INSTRUCTION →
Copy exactly the block of lines between the one containing "6. More parts follow." and the one containing "return Matrix.Translation((0, y, 0)) @ FM", inclusive.

begin

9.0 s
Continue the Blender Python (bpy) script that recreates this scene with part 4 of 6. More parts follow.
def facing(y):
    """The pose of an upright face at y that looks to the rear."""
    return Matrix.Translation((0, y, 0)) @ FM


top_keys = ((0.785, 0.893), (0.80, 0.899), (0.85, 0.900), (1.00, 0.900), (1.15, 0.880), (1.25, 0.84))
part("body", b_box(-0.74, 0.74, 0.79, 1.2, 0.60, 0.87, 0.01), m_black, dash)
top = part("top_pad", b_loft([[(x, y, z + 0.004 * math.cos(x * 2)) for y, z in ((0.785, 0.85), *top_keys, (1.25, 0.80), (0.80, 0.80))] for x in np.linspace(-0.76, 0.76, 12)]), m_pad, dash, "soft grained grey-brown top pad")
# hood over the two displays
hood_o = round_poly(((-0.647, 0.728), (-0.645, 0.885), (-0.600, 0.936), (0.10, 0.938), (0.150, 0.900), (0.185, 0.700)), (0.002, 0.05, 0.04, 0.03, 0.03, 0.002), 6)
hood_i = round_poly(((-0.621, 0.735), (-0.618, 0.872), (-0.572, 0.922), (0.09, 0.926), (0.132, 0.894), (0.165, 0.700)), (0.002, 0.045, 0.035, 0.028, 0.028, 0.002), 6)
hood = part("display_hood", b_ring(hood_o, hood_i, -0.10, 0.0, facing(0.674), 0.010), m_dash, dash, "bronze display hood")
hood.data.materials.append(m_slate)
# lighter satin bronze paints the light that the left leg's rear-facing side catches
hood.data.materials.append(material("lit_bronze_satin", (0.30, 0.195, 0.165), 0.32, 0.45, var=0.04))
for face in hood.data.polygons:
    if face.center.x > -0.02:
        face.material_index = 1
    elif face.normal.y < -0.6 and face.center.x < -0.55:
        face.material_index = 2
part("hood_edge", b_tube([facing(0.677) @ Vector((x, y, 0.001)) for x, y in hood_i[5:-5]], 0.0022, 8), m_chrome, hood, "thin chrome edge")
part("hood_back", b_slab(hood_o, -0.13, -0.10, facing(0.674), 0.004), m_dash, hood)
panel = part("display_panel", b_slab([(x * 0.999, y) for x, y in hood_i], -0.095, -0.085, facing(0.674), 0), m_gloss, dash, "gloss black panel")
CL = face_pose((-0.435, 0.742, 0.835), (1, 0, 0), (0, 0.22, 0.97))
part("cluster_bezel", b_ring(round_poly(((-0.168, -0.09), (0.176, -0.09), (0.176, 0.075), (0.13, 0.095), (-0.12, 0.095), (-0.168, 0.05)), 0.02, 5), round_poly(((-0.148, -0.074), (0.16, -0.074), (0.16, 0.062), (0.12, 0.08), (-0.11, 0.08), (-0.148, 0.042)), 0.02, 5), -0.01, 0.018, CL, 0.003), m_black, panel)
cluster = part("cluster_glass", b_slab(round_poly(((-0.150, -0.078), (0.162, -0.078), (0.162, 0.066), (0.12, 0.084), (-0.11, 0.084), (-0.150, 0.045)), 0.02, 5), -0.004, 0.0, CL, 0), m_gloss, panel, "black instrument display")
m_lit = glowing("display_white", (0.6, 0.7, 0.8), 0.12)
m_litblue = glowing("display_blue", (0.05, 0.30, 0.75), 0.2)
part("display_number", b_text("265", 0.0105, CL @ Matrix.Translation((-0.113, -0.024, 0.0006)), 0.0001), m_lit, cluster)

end
begin

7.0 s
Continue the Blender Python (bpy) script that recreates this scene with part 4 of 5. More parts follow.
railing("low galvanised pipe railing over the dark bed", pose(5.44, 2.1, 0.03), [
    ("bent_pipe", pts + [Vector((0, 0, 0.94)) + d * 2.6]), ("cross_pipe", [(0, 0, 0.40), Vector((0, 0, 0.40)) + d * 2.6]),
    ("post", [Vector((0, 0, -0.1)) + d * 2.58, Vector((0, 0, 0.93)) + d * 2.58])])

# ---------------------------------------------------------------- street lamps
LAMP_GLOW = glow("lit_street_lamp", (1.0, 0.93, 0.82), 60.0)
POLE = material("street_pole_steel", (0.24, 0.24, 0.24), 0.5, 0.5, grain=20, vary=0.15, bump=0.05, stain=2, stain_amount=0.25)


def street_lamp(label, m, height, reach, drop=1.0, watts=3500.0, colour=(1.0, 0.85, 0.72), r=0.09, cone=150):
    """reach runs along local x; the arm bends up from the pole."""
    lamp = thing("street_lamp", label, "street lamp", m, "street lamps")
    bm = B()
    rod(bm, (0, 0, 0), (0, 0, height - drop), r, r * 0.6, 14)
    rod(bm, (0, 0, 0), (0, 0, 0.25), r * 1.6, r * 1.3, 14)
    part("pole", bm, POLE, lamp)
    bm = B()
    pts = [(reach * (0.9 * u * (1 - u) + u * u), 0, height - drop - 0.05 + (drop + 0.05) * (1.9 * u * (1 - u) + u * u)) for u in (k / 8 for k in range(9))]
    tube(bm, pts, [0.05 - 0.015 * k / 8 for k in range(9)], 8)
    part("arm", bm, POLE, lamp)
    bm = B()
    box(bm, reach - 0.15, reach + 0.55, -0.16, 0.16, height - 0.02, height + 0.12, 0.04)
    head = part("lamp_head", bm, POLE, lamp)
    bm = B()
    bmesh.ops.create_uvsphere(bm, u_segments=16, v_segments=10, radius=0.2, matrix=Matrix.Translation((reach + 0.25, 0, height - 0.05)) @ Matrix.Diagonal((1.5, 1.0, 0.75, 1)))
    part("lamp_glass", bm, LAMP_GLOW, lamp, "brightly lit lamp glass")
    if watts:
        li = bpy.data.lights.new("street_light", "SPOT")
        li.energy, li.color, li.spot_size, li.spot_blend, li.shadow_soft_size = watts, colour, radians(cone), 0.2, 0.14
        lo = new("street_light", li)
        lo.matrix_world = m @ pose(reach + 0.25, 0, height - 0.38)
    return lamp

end

REPLY →
Continue the Blender Python (bpy) script that recreates this scene with part 4 of 6. More parts follow.
def facing(y):
    """The pose of an upright face at y that looks to the rear."""
    return Matrix.Translation((0, y, 0)) @ FM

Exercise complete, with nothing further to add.